Public Health Law § 604 requires a municipality to "employ a full-time local commissioner of health * * * to supervise the provision of public health services" in order to be eligible for State aid reimbursement. In its implementing regulation, the State DOH essentially repeats the statutory language, including the term "supervise." Thus, the implementing regulation provides, in part, "Each municipality shall supervise public health services * * * [and] such supervision shall be provided by a local commissioner of health" (10 NYCRR 40- 1.30[b][1]).

The services that were contracted-out to the City agencies included family planning, prenatal care, child care, screening and treatment of sexually-transmitted diseases, screening, counseling and treatment of HIV-infected citizens, emergency medical services, lead paint inspections, and environmental health services. Pursuant to the contracts, the City agencies were required to submit detailed quarterly financial reports itemizing the applicable expenses incurred, and the City DOH was required to assign staff members to review and audit the financial reports. We conclude that this level of supervision provided by the City DOH over the contracting City agencies wholly comports with the intent of the legislature to increase State assistance for the stated areas of public health and to encourage enhanced local public health activities in those areas.

The State DOH also contends that the interpretation of its own regulation afforded by the Commissioner deserves great deference because the three City agencies are empowered and, thus, "legally responsible," to provide the services for which reimbursement is sought. The City DOH argues that the City agencies are authorized, but not legally responsible, to provide the contracted-for services.

Public Health Law § 603 authorizes the Commissioner of Health to withhold State aid reimbursement if it is determined that the services for which reimbursement is sought are not rendered in conformance with the rules and regulations established by the Commissioner. To effectuate this legislative authorization, the Commissioner promulgated a regulation disallowing reimbursement for the "cost of activities for which any other agency * * * has been given legal responsibility" (10 NYCRR 40-1.53[p]).

We have previously stated that where a regulation is not inconsistent with a statute and does not exceed it, the interpretation given to it by the Commissioner of Health is "controlling and will not be disturbed in the absence of weighty reasons" and unless it is arbitrary and capricious (Matter of Sigety v Ingraham, 29 NY2d 110, 114; see also, Matter of Cortlandt Nursing Care Center v Whalen, 46 NY2d 979, 980). Applying that principle to the case before us, we conclude that there are controlling reasons why the decision of the DOH, denying State aid reimbursement on the ground that the City agencies had a legal responsibility to provide the contracted for public health services, cannot stand.

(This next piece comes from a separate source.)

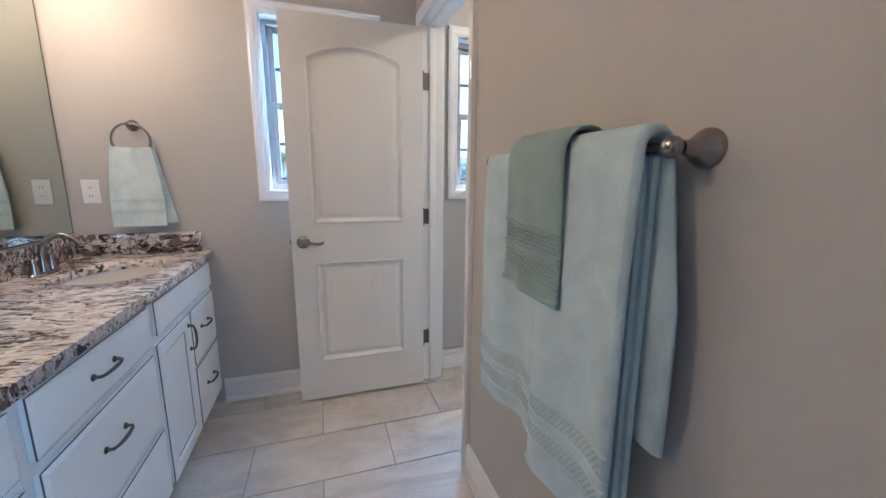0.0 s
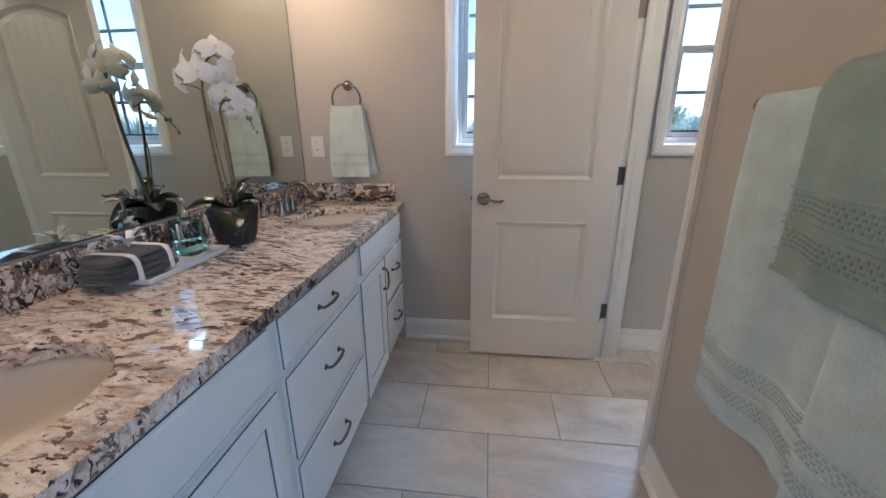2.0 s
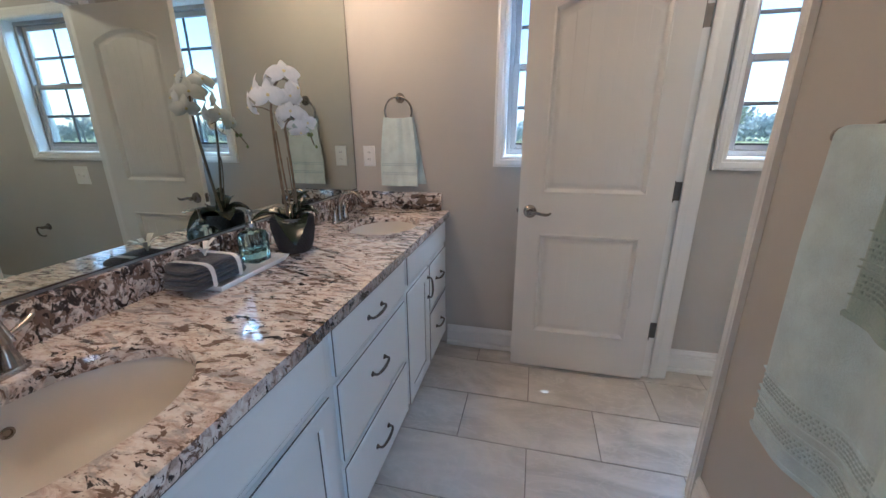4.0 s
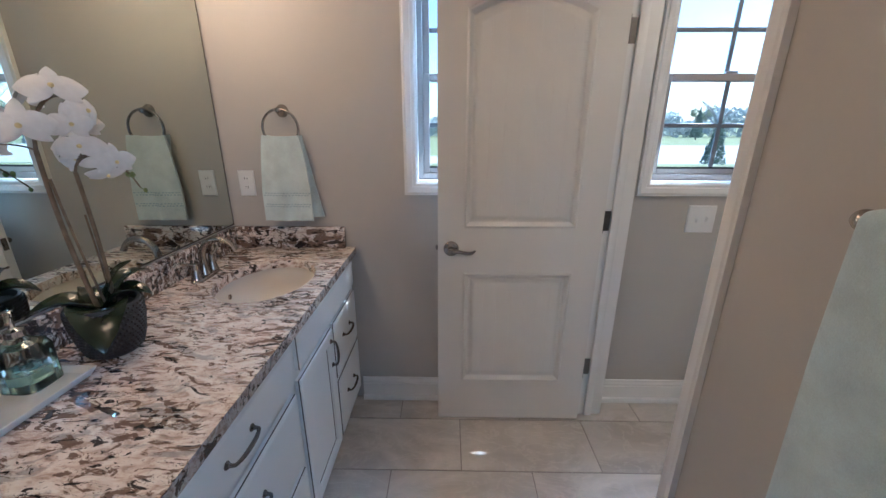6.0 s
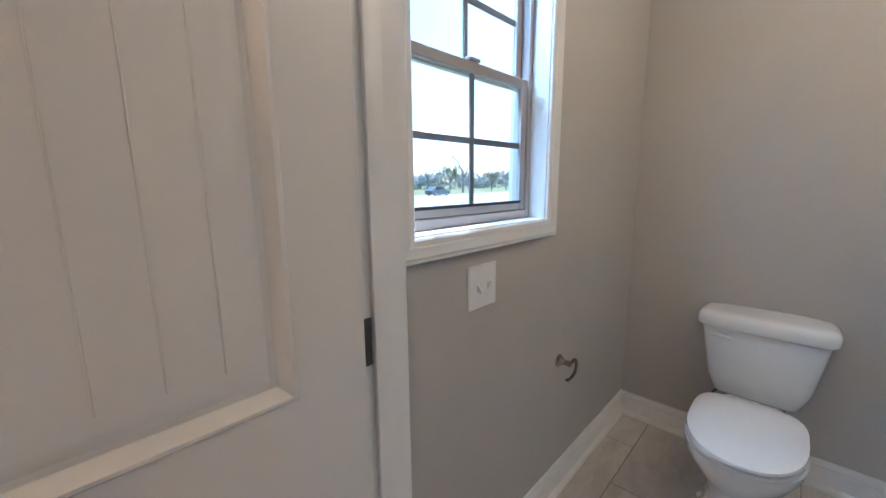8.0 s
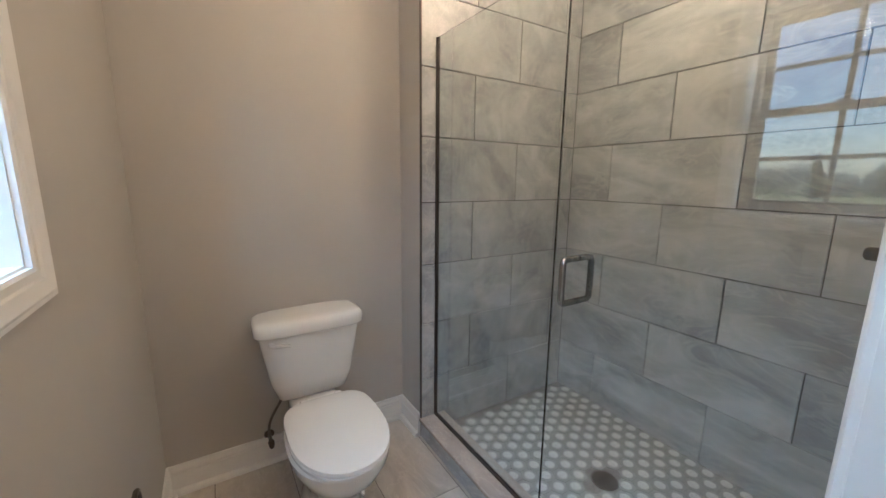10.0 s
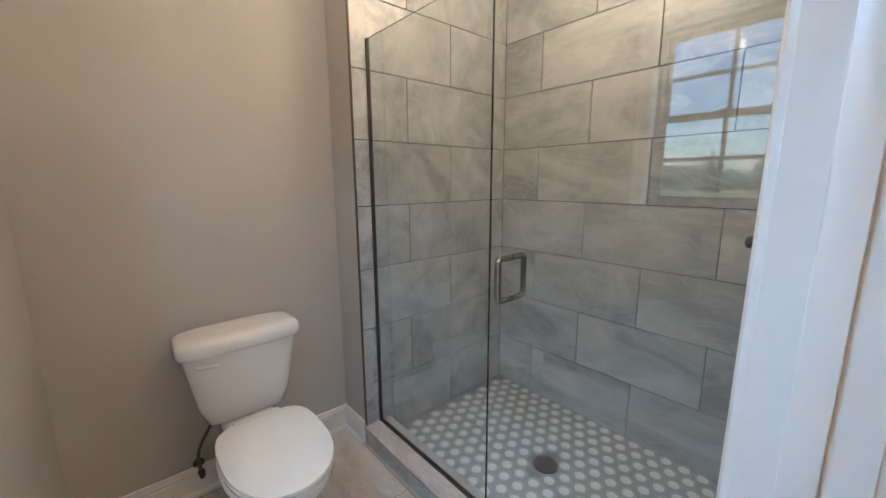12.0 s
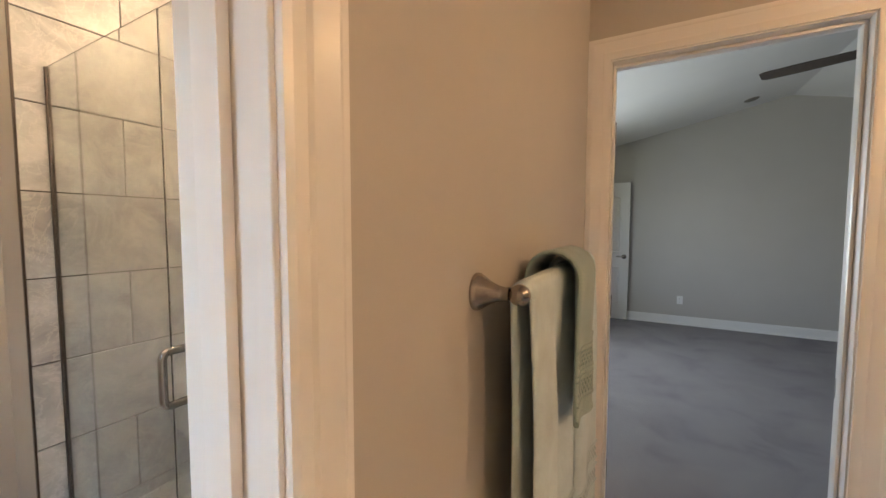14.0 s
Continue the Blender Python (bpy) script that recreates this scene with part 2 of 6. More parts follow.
def foliage(name, colour, vary, scale):
    """Leaves that pass part of the light that falls on them."""
    m = plain(name, colour, 0.8, 0, vary, scale)
    nt = m.node_tree
    b = nt.nodes["Principled BSDF"]
    tl = nt.nodes.new("ShaderNodeBsdfTranslucent")
    nt.links.new(b.inputs["Base Color"].links[0].from_socket, tl.inputs[0])
    mx = nt.nodes.new("ShaderNodeMixShader")
    mx.inputs[0].default_value = 0.5
    nt.links.new(b.outputs[0], mx.inputs[1])
    nt.links.new(tl.outputs[0], mx.inputs[2])
    nt.links.new(mx.outputs[0], nt.nodes["Material Output"].inputs[0])
    return m


M_CARPET = carpet_mat()
M_FAN = plain("fan_blade", (0.06, 0.045, 0.035), 0.5, 0, 0.2)
M_BULB, _nt, _b = nodes_of("bulb_glow")
_b.inputs["Emission Color"].default_value = (1.0, 0.68, 0.40, 1)
_b.inputs["Emission Strength"].default_value = 1.5
M_GRASS = plain("lawn", (0.16, 0.17, 0.065), 0.95, 0, 0.3, 0.5)
M_CONCRETE = plain("pale_concrete", (0.36, 0.355, 0.345), 0.9, 0, 0.12, 2)
M_BARK = plain("bark", (0.30, 0.285, 0.27), 0.9, 0, 0.3, 12)
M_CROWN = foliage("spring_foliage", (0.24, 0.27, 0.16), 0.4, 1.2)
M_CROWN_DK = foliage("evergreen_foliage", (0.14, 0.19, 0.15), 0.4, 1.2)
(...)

We agree with the Appellate Division that although the City agencies involved are authorized to provide the contracted- for public health services (see, McKinney's Unconsolidated Laws of NY § 7382 [authorizing the City HHC to provide such health and medical services as are necessary to protect and promote the health, safety and welfare of the inhabitants of the State]; NY City Charter § 1403[h] [empowering the City DEP to respond to emergencies caused by releases or threatened releases of hazardous substances into the environment]; NY Charter § 1803[2] [authorizing the City HPD to enter and inspect any building, structure, enclosure or premises]), none of the agencies has a "legal responsibility" to do so. Moreover, nothing in the statutory provisions imposes a legal responsibility on the City agencies to provide those services pursuant to contract with the City DOH. Rather, the contractual relationship between the City DOH and the City agencies empowered to provide the public health services at issue here may serve one of the goals of the new statutory provisions, namely "yield[ing] enormous cost savings" (see, Governor's Mem approving L 1986, ch 901, 1986 NY Legis Ann, at 367, supra).

Accordingly, the order of the Appellate Division should be affirmed, with costs.

Order affirmed, with costs. Opinion by Judge Smith. Chief Judge Kaye and Judges Simons, Titone, Bellacosa, Levine and Ciparick concur.